** Direction **
Find the lines with the string "that" and return them.

** Data excerpt **
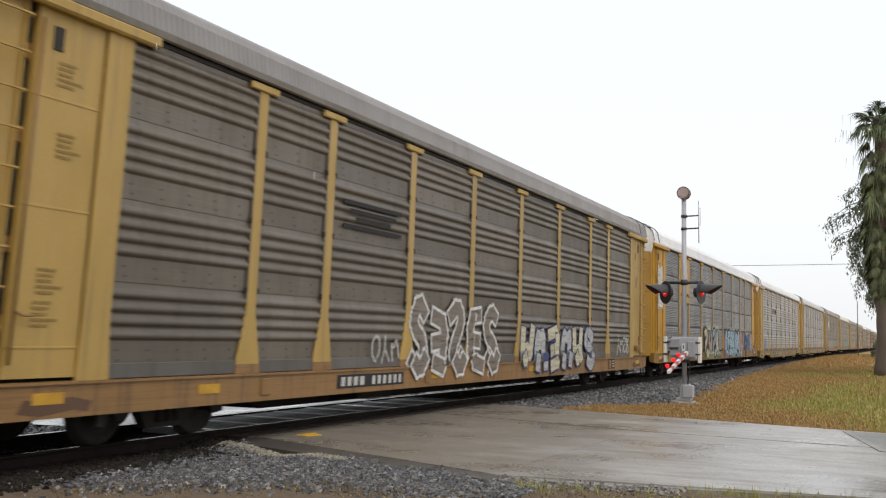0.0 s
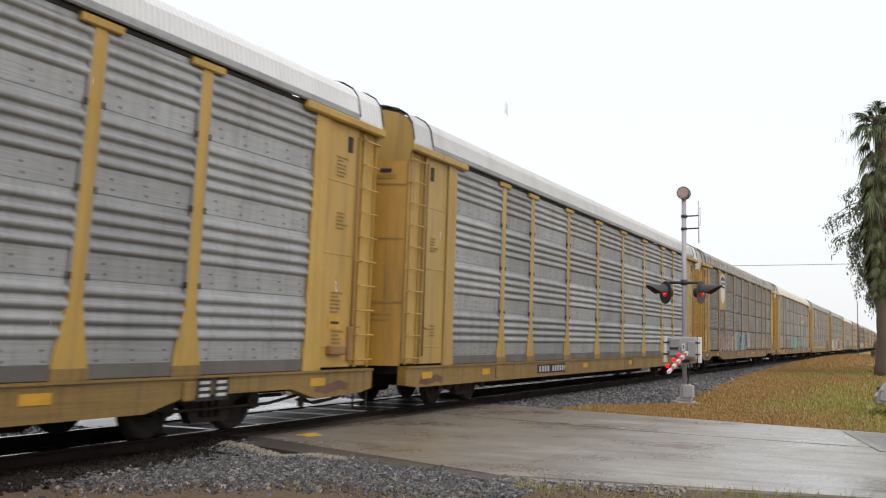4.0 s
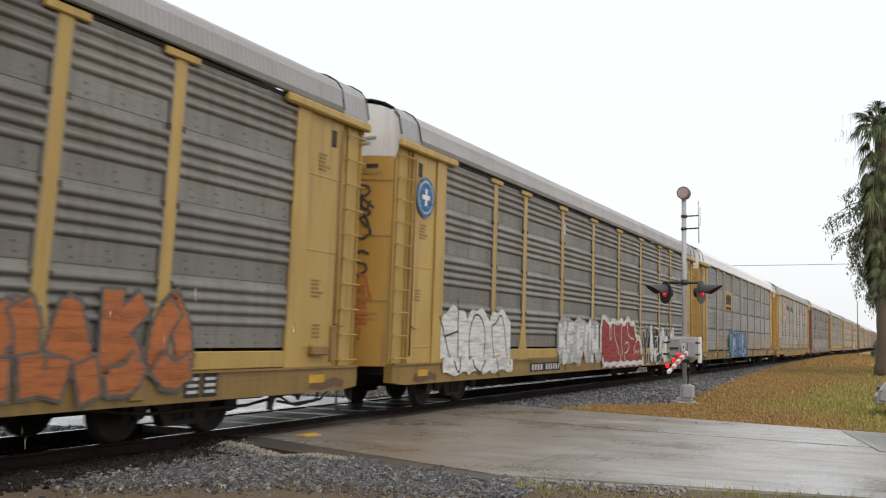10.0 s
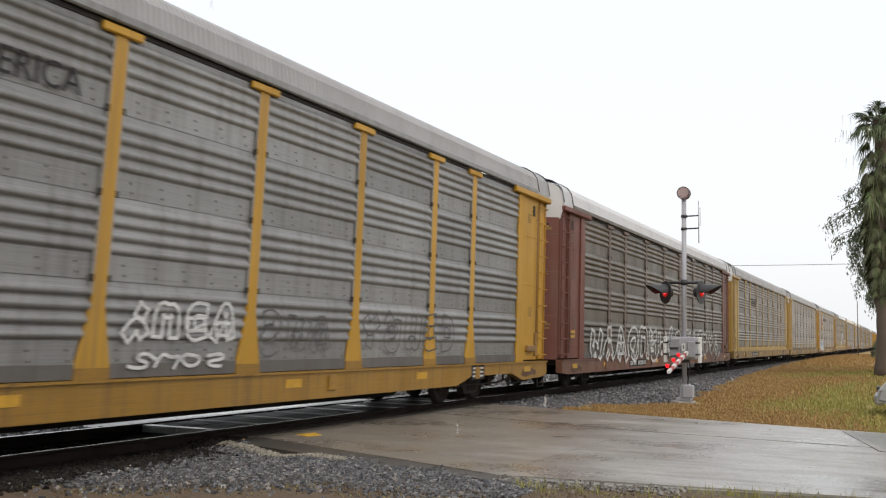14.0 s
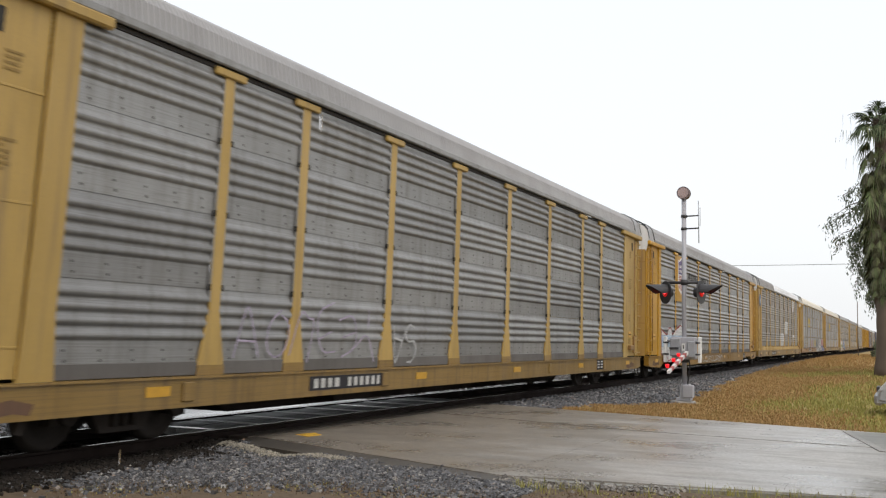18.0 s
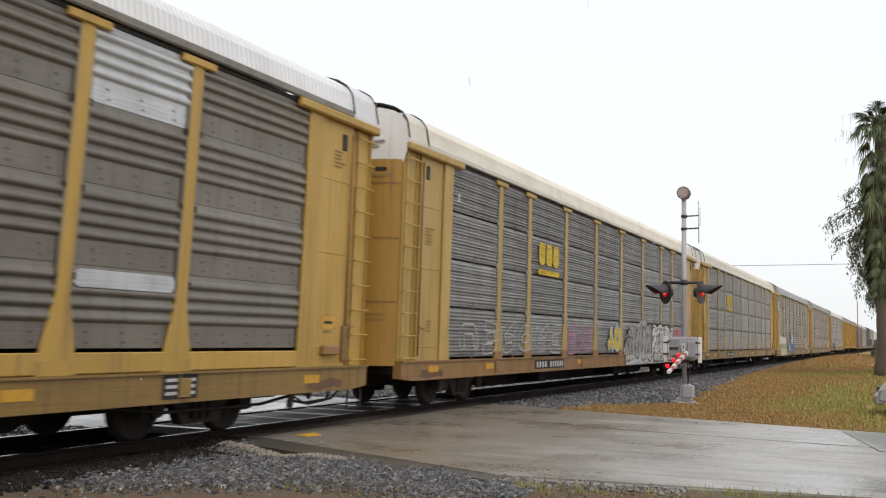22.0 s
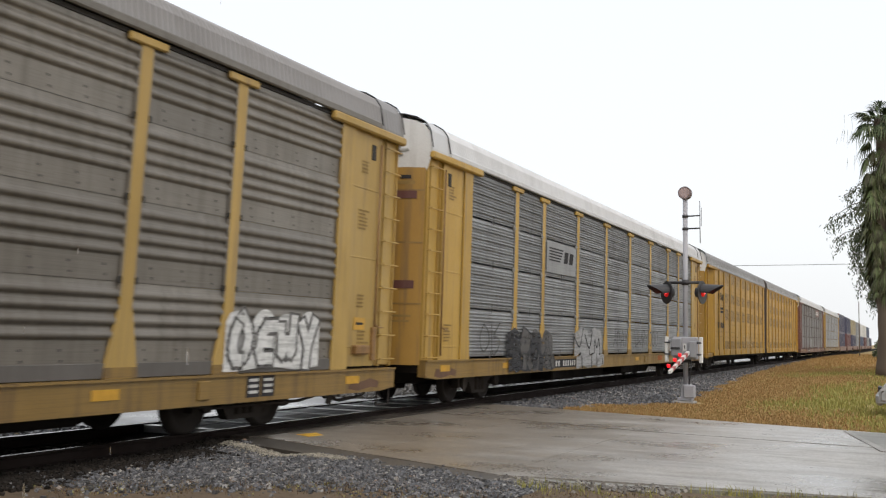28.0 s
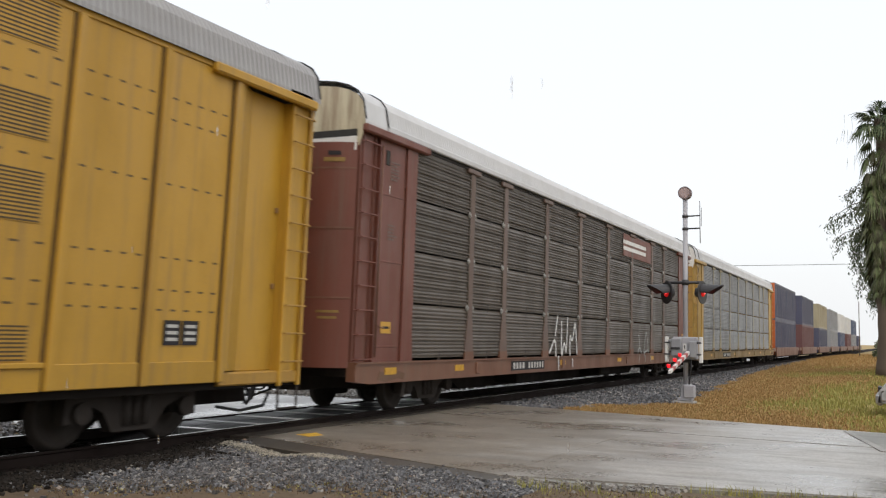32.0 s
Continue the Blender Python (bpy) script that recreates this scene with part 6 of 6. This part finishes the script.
def build_rain():
    """Large drops that fall before the lens: a loose column, as tall as the rain that falls by in the whole time."""
    rng = np.random.default_rng(21)
    ring = [(math.cos(a), math.sin(a)) for a in (math.pi * k / 4 for k in range(8))]
    verts, faces = [], []
    for _ in range(RAIN_COUNT):
        d = rng.uniform(2.0, 4.6)
        x, y, z = -0.62 * d + rng.uniform(-0.4, 0.4) * d, 0.9 * d, rng.uniform(-2.0, RAIN_SPEED * 33)
        r, h = rng.uniform(0.0035, 0.006), rng.uniform(0.006, 0.011)
        q = len(verts)
        verts += [(x, y, z + h)] + [(x + r * math.cos(e) * c, y + r * math.cos(e) * s, z + h * math.sin(e)) for e in (0.9, 0.35, -0.35, -0.9) for c, s in ring] + [(x, y, z - h)]
        for k in range(8):
            n = (k + 1) % 8
            faces += [(q, q + 1 + k, q + 1 + n), (q + 33, q + 25 + n, q + 25 + k)]
            faces += [(q + 1 + 8 * v + k, q + 9 + 8 * v + k, q + 9 + 8 * v + n, q + 1 + 8 * v + n) for v in range(3)]
    m, t, b = nodes("rain_water", 0.0)
    b.inputs["Transmission Weight"].default_value, b.inputs["IOR"].default_value = 1.0, 1.33
    b.inputs["Base Color"].default_value = (1, 1, 1, 1)
    ob = put("rain", raw("rain", verts, faces, [m], smooth=True))
    return tagged(ob, "scattered clear raindrops falling through the air", "rain", kind="stuff")


RAIN_SPEED, RAIN_COUNT = 7.5, 900
RAIN = build_rain()
build_ground()
build_shade_belt()
build_track()
build_signal()
build_plants()
build_wires()
build_gravel()
# ---- what moves ----
RUN = [(0, 20.18), (1, 0.96), (2, -17.85), (3, -37.06), (4.5, -65.9), (6, -94.65), (7, -113.78), (8, -133.06), (9, -152.24), (10, -171.22), (11, -190.4), (12, -209.48), (13, -228.57),
       (14, -247.64), (15.5, -276.2), (17, -304.76), (18, -323.81), (19, -342.77), (20, -361.8), (21, -380.78), (22, -399.69), (23, -418.71), (24, -437.66), (25, -456.57), (26.5, -484.9), (28, -513.16),
       (29, -531.96), (30, -550.75), (31, -569.5), (32, -588.2)]


def motions():
    for n, car in CARS.items():
        z = {0: 0.45, 1: 3.05}[car["level"]] if "level" in car else 0.0
        walk(car, [(t, pose(TRACK_X, s + OFFSET[n], z)) for t, s in RUN])
    walk(WAITING_CAR, [(t, pose(x, 22.0, -0.12)) for t, x in ((0, 3.4), (0.6, 1.3), (1.0, 0.15), (1.5, -0.40), (2.0, -0.50), (2.5, -0.51), (32, -0.515))])
    walk(RAIN, [(0, pose(0, 0, 0)), (16, pose(0, 0, -16 * RAIN_SPEED)), (32, pose(0, 0, -32 * RAIN_SPEED))])
    # every wheel rolls alike: one set of keys for the leading, one for the trailing axles
    ts, ss = [t for t, _ in RUN], [s for _, s in RUN]
    for k, sets in SPINNING.items():
        rows = [(i / FPS, Matrix.Translation((0, 0.89 * k, 0.419)) @ Matrix.Rotation((20.18 - float(np.interp(i / FPS, ts, ss))) / 0.419, 4, "X")) for i in range(32 * FPS + 1)]
        walk(sets[0], rows)
        keys = sets[0].animation_data
        for w in sets[1:]:
            w.rotation_mode = "QUATERNION"
            w.animation_data_create()
            w.animation_data.action = keys.action
            w.animation_data.action_slot = keys.action_slot


motions()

** Problem solution **
Continue the Blender Python (bpy) script that recreates this scene with part 6 of 6. This part finishes the script.
    """Large drops that fall before the lens: a loose column, as tall as the rain that falls by in the whole time."""